Le secteur de la chimie est déjà mal en point, avec des suppressions de postes à la chaîne qui sont annoncées par de nombreuses d'entreprises du secteur. La plus emblématique, c'est le site de Vencorex en Isère, qui emploie 500 personnes et qui sera fixé sur son sort le 10 avril. Craignez-vous qu'avec cette tension commerciale il y ait d'autres suppressions de postes à venir ?
Structurellement, ces pertes d'emploi et ces restructurations ont commencé parce qu'il y a un déficit de compétitivité de l'Europe en général et de la France en particulier, par rapport à la Chine qui est devenue la première usine chimique du monde. 50% de la demande mondiale y est fabriquée, donc c'est absolument considérable.

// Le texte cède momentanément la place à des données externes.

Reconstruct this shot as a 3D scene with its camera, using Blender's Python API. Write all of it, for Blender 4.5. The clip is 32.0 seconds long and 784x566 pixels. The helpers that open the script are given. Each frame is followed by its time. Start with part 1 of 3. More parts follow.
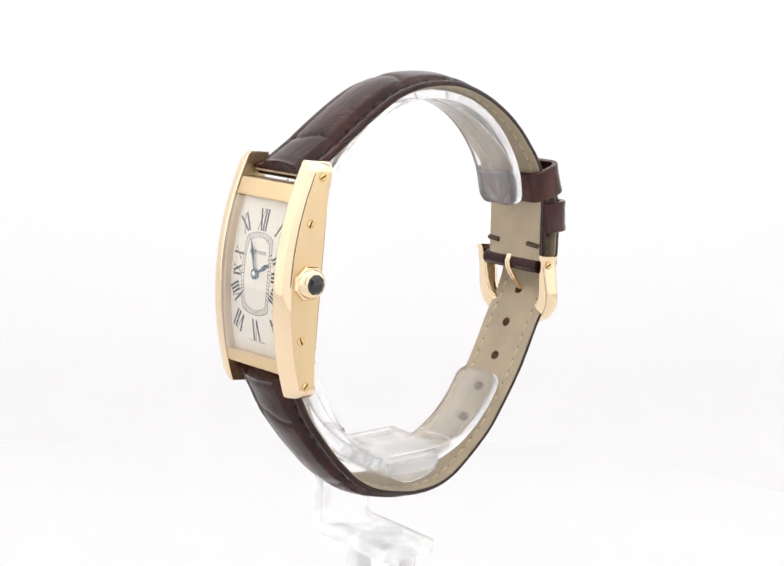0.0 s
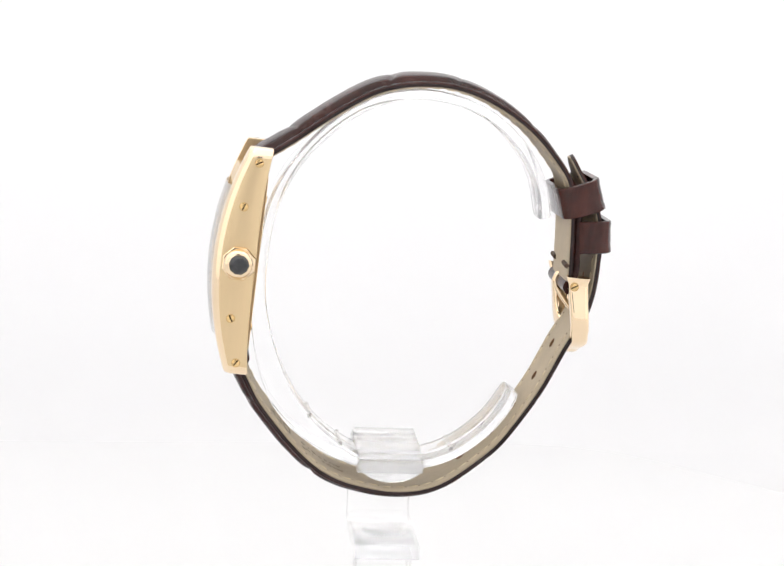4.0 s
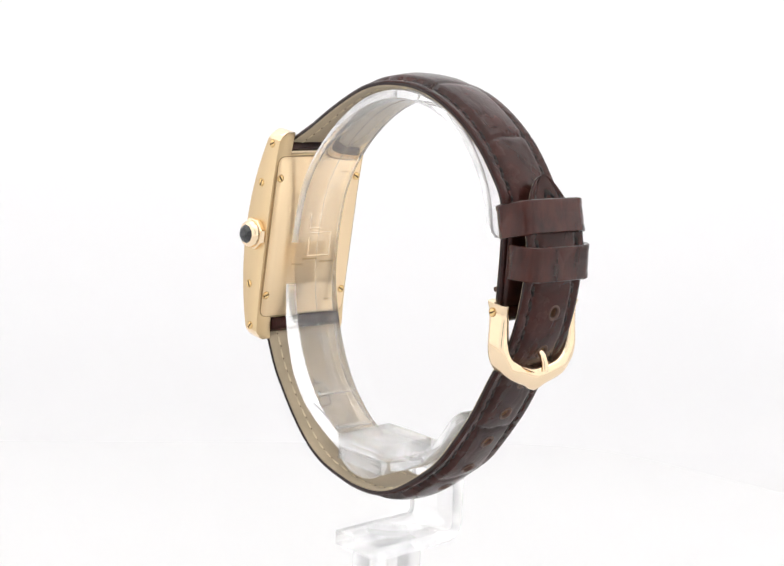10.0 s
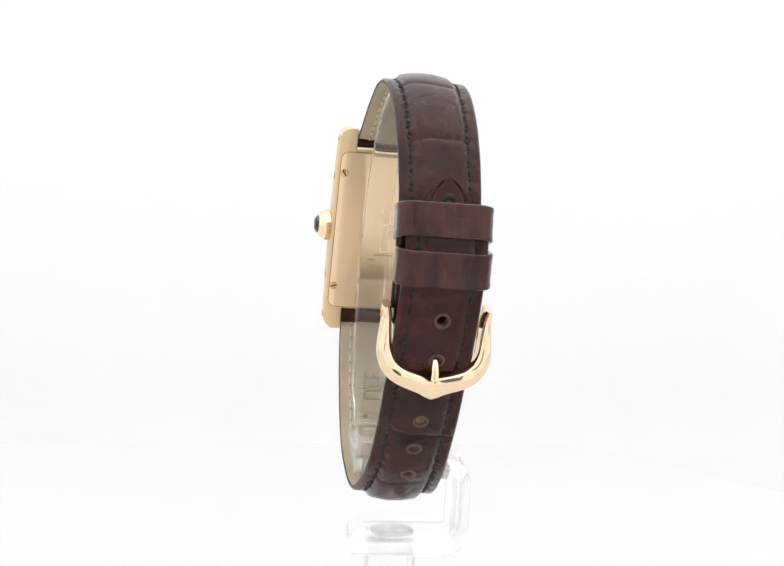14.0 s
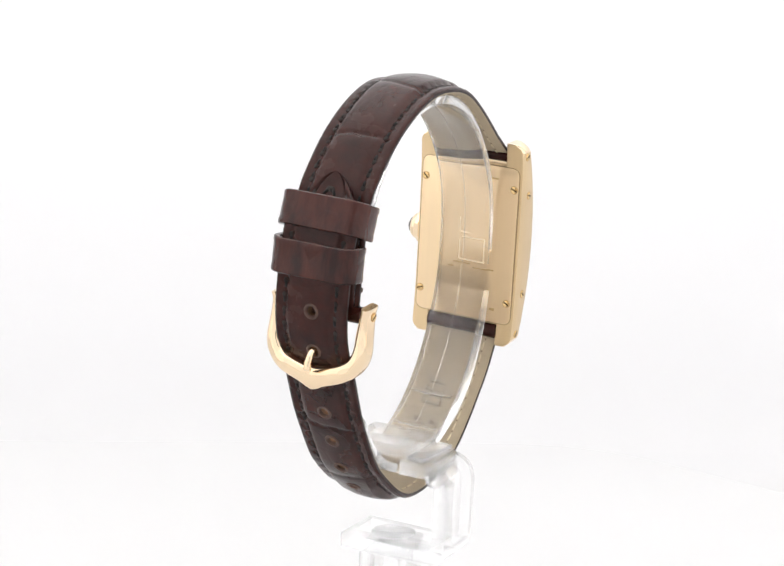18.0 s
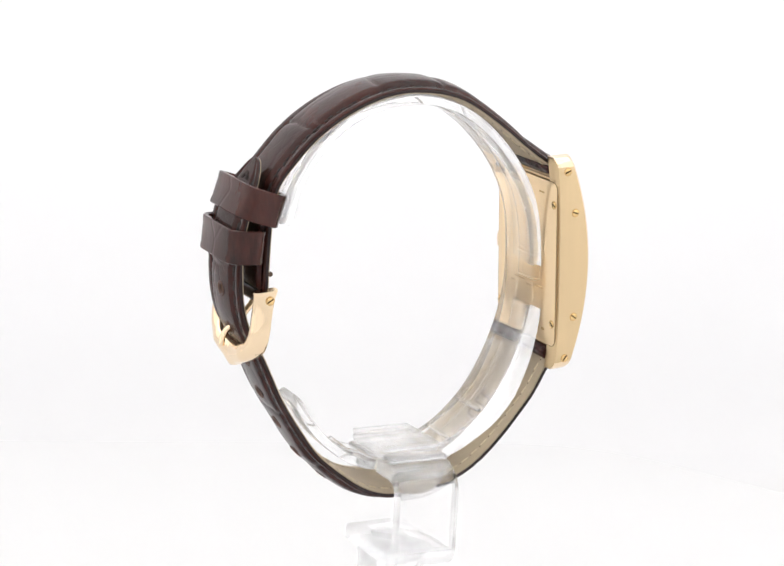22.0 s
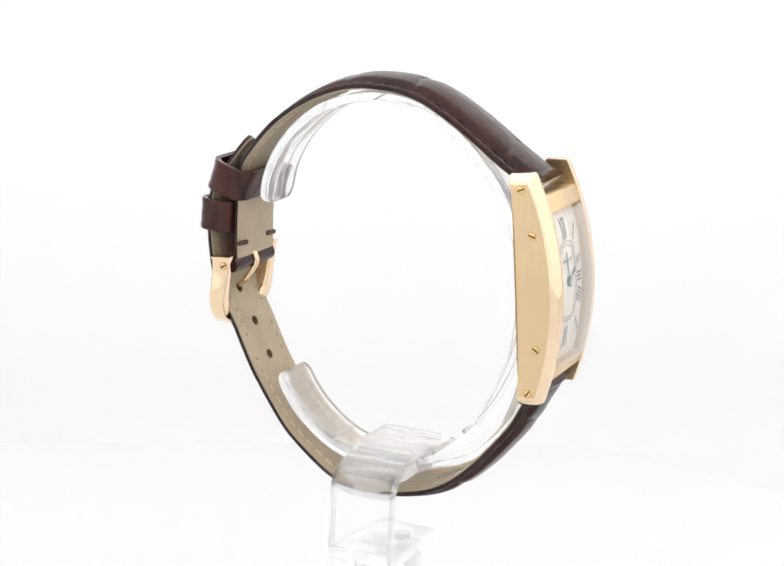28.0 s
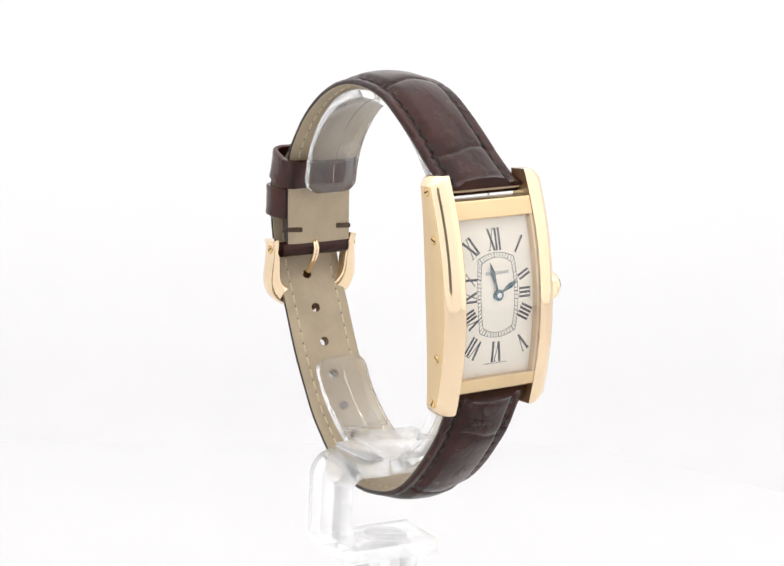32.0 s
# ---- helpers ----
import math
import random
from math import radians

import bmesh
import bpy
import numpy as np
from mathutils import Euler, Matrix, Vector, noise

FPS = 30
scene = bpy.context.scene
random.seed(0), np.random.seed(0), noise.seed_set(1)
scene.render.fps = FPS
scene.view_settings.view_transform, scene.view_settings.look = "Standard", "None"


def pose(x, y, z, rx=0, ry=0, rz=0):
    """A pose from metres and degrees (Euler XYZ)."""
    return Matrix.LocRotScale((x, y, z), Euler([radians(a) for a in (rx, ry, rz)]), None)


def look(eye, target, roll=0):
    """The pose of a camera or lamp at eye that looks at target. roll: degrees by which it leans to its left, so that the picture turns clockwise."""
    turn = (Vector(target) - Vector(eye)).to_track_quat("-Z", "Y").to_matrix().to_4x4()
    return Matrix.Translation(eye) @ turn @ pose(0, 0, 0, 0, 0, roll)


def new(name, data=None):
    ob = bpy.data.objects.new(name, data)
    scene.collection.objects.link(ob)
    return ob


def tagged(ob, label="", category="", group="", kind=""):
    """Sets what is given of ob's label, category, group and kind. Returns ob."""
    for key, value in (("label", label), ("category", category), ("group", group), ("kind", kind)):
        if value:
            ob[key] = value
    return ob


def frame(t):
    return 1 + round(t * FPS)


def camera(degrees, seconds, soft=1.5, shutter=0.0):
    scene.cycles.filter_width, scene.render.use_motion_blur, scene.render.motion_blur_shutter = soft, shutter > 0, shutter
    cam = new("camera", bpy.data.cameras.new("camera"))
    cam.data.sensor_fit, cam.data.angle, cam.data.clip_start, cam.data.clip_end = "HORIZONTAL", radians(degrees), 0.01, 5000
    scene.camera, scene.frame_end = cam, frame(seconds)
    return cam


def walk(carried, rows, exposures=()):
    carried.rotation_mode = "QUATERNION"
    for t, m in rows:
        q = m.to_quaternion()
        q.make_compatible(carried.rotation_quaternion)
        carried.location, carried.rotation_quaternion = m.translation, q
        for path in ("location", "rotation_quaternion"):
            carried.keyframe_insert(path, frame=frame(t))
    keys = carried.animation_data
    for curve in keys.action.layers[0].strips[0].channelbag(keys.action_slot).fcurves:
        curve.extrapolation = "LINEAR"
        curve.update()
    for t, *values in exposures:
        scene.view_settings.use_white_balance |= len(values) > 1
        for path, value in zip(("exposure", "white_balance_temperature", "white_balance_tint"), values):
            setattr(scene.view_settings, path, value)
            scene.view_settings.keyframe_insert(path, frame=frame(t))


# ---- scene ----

Aujourd'hui, je crains qu'il y ait des suppressions de postes encore à venir, non pas en raison des barrières douanières érigées par Donald Trump, mais tout simplement parce qu'il y a un ajustement dû à la perte de compétitivité.
"Le 4 avril, nous étions à l'Élysée et nous avons rappelé au président de la République et à son gouvernement qu'il était urgent d'agir et de prendre les mesures salutaires pour restaurer notre compétitivité."
Frédéric Gauchetà franceinfo
Demandez-vous notamment à l'exécutif un retour des aides, comme ce que vous avez connu en période de Covid ? En est-on là ?
Je pense qu'on n'est pas du tout dans la situation de la crise du Covid-19, qui était une pandémie mondiale qui s'imposait à tout le monde. Là, on est face à un déficit structurel spécifique de l'Europe et plus important en France que dans les autres pays européens. Nos charges sociales et nos impôts de production, net de toutes les aides et les réductions qui ont déjà été faites, représentent 18% de notre valeur ajoutée. Par rapport aux Allemands, aux Italiens, aux Espagnols, c'est entre 6 et 7% de plus. La première action qu'on demande au gouvernement français, c'est de réduire cet écart, voire de le supprimer.